• [Exercise goal] Wherever a line below holds the word "part", copy that line.

• [Information supplied]
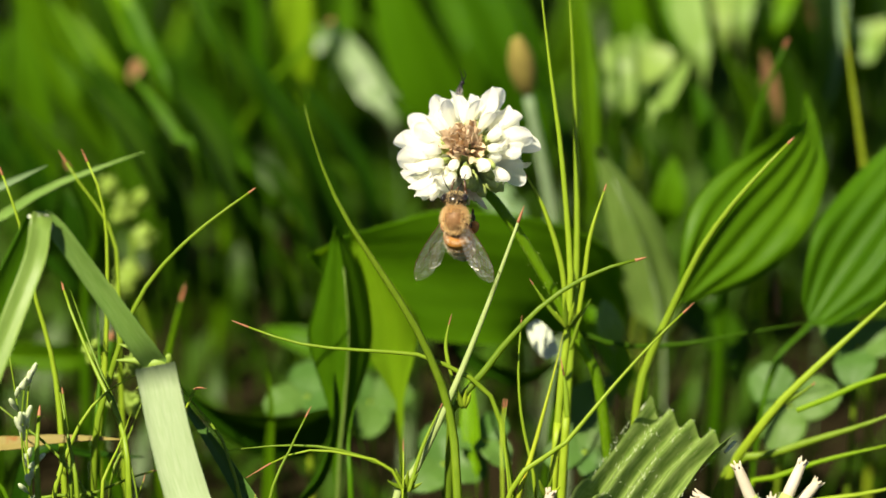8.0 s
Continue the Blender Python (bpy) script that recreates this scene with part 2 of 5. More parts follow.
def grass(points, width, material=None, tip=1.2, label="thin bright green grass blade", flat=0.55, root=True, name="grass_shoot", foot=0.95):
    """A thin round-backed grass blade from its foot to its tip, with a withered tip of its own."""
    pts = rooted(points) if root else list(points)
    base = Vector(pts[0])
    pts = [Vector(p) - base for p in pts]
    ob = thing(name, base, label, "grass shoot", "thin grass shoots")
    path, length = spline(pts, 240)
    cut = 240 - max(2, round(tip / length * 240)) if tip else 240
    bm = bmesh.new()
    r = width * 0.5
    tube(bm, path[:cut - 6:12] + [path[cut]], [r * foot, r * (0.3 + 0.7 * foot), r, r * 0.9, r * 0.62, r * 0.3 if tip else 0.04], 6, 26, flat)
    part("blade", bm, material or RUSH, ob)
    if name == "grass_stalk":
        bm = bmesh.new()
        tube(bm, [path[k] for k in (60, 80, 100, 118)], [r * 1.12, r * 1.2, r * 1.16, r * 1.02], 6, 10, flat)
        part("sheath", bm, material or RUSH, ob)
    if tip:
        bm = bmesh.new()
        tube(bm, [path[cut - 1], path[(cut + 240) // 2], path[-1]], [r * 0.36, r * 0.26, 0.03], 6, 6, flat)
        part("withered_tip", bm, REDTIP, ob, "dry reddish tip")
    return ob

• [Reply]
Continue the Blender Python (bpy) script that recreates this scene with part 2 of 5. More parts follow.
    part("blade", bm, material or RUSH, ob)
        part("sheath", bm, material or RUSH, ob)
        part("withered_tip", bm, REDTIP, ob, "dry reddish tip")